I have never understood why people say “rabbit rabbit” on the first day of the month. I’m pretty sure no one knows why they do it and they’re all too embarrassed to admit it. But we in the Pacific Northwest woke up to a winter wonderland this morning, and I LOL’d when I saw my friend Melodie had FB-posted “snowshoe rabbit snowshoe rabbit.”
(I still don’t get it, though.)
Yesterday I pointed to a guy crossing the street in front of us and said to Victor, “You should get a sweater like that.” Right away he was all NO WAY, I HATE SWEATERS, THEY’RE TOO TIGHT, THEY’RE TOO HOT, THEY’RE TOO TIGHT, AND THEY’RE ALSO TOO HOT.
And it went on like that for a good 15 minutes. I swear, his voice went up at least one octave.
I shall never bring up the topic of sweaters again.
The PTO received a brochure from the Oregon Area Jewish Committee that listed and explained all the Jewish holy days. I find this useful because…
- I never know when they are.
- I never know what they mean.
- Those two things make me seem ignorant and insensitive.
- I am ignorant and insensitive—there’s no “seem” about it.
…so I read it over and then quizzed Jack, “Hey, do you know what Yom Kippur is?”
“Um… Chinese food?”
You know what show is more amusing than I expect it to be? Cougar Town. I am not joking about that—it really is LOL-worthy.
On March 1, 1961, John F. Kennedy established the Peace Corps. Makes all I’ve accomplished so far today seem trivial.
Day ain’t over yet.
BUT I’m pretty sure anything I do accomplish today won’t come be Peace Corps-y. Nowadays getting through one day without the puppy chewing up something we treasure is a success.
There we Manullangs go with the over-achieving again.
You know what I hate? When you buy something and the clerk doesn’t take that plastic security thingie off it and you have to go back to the store with the item and even with your receipt, you still feel like a thief. That.
This has happened to us twice in the past five days, once with a large, heavy and awkward item. What a pain in the ass. Makes you wonder why they even put those plastic security thingies on stuff. They obviously don’t set off alarms.

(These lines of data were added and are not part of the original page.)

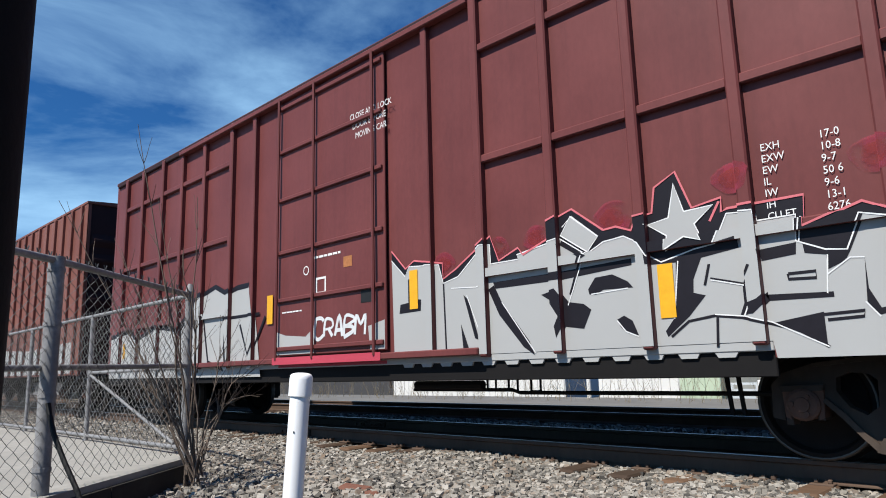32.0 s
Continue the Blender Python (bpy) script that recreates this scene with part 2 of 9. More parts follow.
# ---- building kit ----
def part(name, bm, mat, parent=None, label="", smooth=False, kind=""):
    me = bpy.data.meshes.new(name)
    if smooth:
        for f in bm.faces:
            f.smooth = True
    bm.to_mesh(me)
    bm.free()
    me.materials.append(mat)
    if smooth:
        me.set_sharp_from_angle(angle=radians(38))
    ob = new(name, me)
    ob.parent = parent
    if label or kind:
        tagged(ob, label, "", "", kind)
    return ob


def again(ob, m, parent=None):
    """One more object on the same mesh."""
    o = new(ob.name.split(".")[0], ob.data)
    o.parent = parent if parent else ob.parent
    o.matrix_basis = m
    return o


def faces_in(bm, verts, faces):
    vs = [bm.verts.new(v) for v in verts]
    for f in faces:
        try:
            bm.faces.new([vs[i] for i in f])
        except ValueError:
            pass
    return vs


def box(bm, x0, x1, y0, y1, z0, z1, c=0.012):
    """A box with chamfered edges."""
    lo, hi = (min(x0, x1), min(y0, y1), min(z0, z1)), (max(x0, x1), max(y0, y1), max(z0, z1))
    c = min(c, 0.3 * min(hi[i] - lo[i] for i in range(3)))
    idx, verts = {}, []
    for sx in (0, 1):
        for sy in (0, 1):
            for sz in (0, 1):
                s = (sx, sy, sz)
                p = [hi[i] if s[i] else lo[i] for i in range(3)]
                q = [-c if s[i] else c for i in range(3)]
                for a in range(3):
                    v = [p[i] + (0 if i == a else q[i]) for i in range(3)]
                    idx[s, a] = len(verts)
                    verts.append(v)
    faces = []
    for a in range(3):
        b, d = (a + 1) % 3, (a + 2) % 3
        for k in (0, 1):
            def s(u, w):
                t = [0, 0, 0]
                t[a], t[b], t[d] = k, u, w
                return tuple(t)
            f = [idx[s(0, 0), a], idx[s(1, 0), a], idx[s(1, 1), a], idx[s(0, 1), a]]
            faces.append(f if k else f[::-1])
        for u in (0, 1):
            for w in (0, 1):
                def s2(k):
                    t = [0, 0, 0]
                    t[a], t[b], t[d] = k, u, w
                    return tuple(t)
                f = [idx[s2(0), b], idx[s2(1), b], idx[s2(1), d], idx[s2(0), d]]
                faces.append(f if u == w else f[::-1])
    for sx in (0, 1):
        for sy in (0, 1):
            for sz in (0, 1):
                f = [idx[(sx, sy, sz), a] for a in range(3)]
                faces.append(f if (sx + sy + sz) % 2 else f[::-1])
    faces_in(bm, verts, faces)


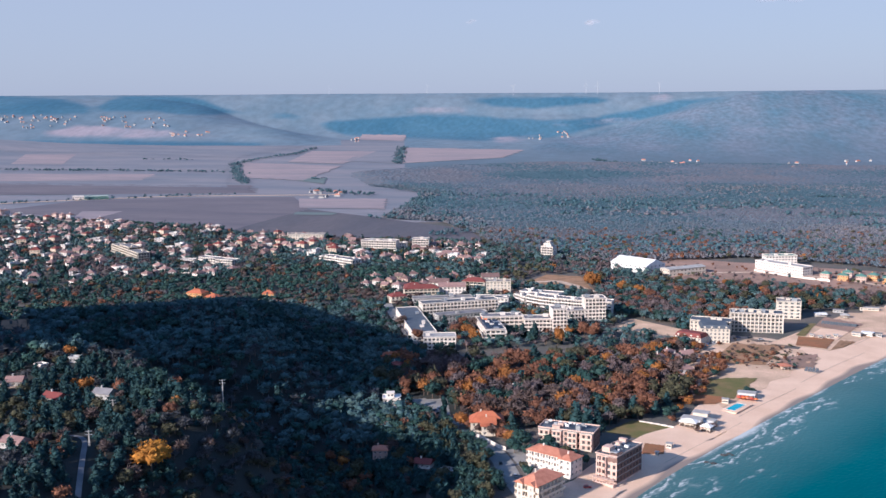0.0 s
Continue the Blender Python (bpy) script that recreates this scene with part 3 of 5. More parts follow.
def window_mesh(w, h, glass=GLASS, frame_mat=FRAME):
    """A framed window of two lights in one piece: the panes lie behind the frame."""
    def make():
        bm = bmesh.new()
        t, deep = 0.10, 0.07
        xs, zs = (-w / 2, -w / 2 + t, -t / 2, t / 2, w / 2 - t, w / 2), (0, t, h - t, h)
        front = [[bm.verts.new((x, 0, z)) for z in zs] for x in xs]
        for i in range(5):
            for j in range(3):
                ring = (front[i][j], front[i + 1][j], front[i + 1][j + 1], front[i][j + 1])
                if j == 1 and i in (1, 3):
                    back = [bm.verts.new((v.co.x, deep, v.co.z)) for v in ring]
                    bm.faces.new(back)
                    for k in range(4):
                        bm.faces.new((ring[k], ring[(k + 1) % 4], back[(k + 1) % 4], back[k])).material_index = 1
                else:
                    bm.faces.new(ring).material_index = 1
        return data_of("window", bm, glass, frame_mat)
    return shared(("window", round(w, 1), round(h, 1), glass.name, frame_mat.name), make)


def pane_mesh(w, h, glass, frame_mat):
    """A simple far window: one pane inside a rim."""
    def make():
        bm = bmesh.new()
        t = 0.10
        o = [bm.verts.new(p) for p in ((-w / 2, 0, 0), (w / 2, 0, 0), (w / 2, 0, h), (-w / 2, 0, h))]
        i = [bm.verts.new(p) for p in ((-w / 2 + t, 0.05, t), (w / 2 - t, 0.05, t), (w / 2 - t, 0.05, h - t), (-w / 2 + t, 0.05, h - t))]
        bm.faces.new(i)
        for k in range(4):
            bm.faces.new((o[k], o[(k + 1) % 4], i[(k + 1) % 4], i[k])).material_index = 1
        return data_of("window", bm, glass, frame_mat)
    return shared(("pane", round(w, 1), round(h, 1), glass.name, frame_mat.name), make)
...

I wonder if I can buy one of the plastic security thingie remover thingies on eBay. I totally should.
My new Sonicare is awesome. Added bonus: it’s a great ring cleaner. My rings are always gunked up with hand sanitizer goo, and this sparkles them right up.
That, my friends, is the very definition of spit shine.
I’m off to start my day, forming Peace Corps ‘n stuff. I hope you contribute to society today too.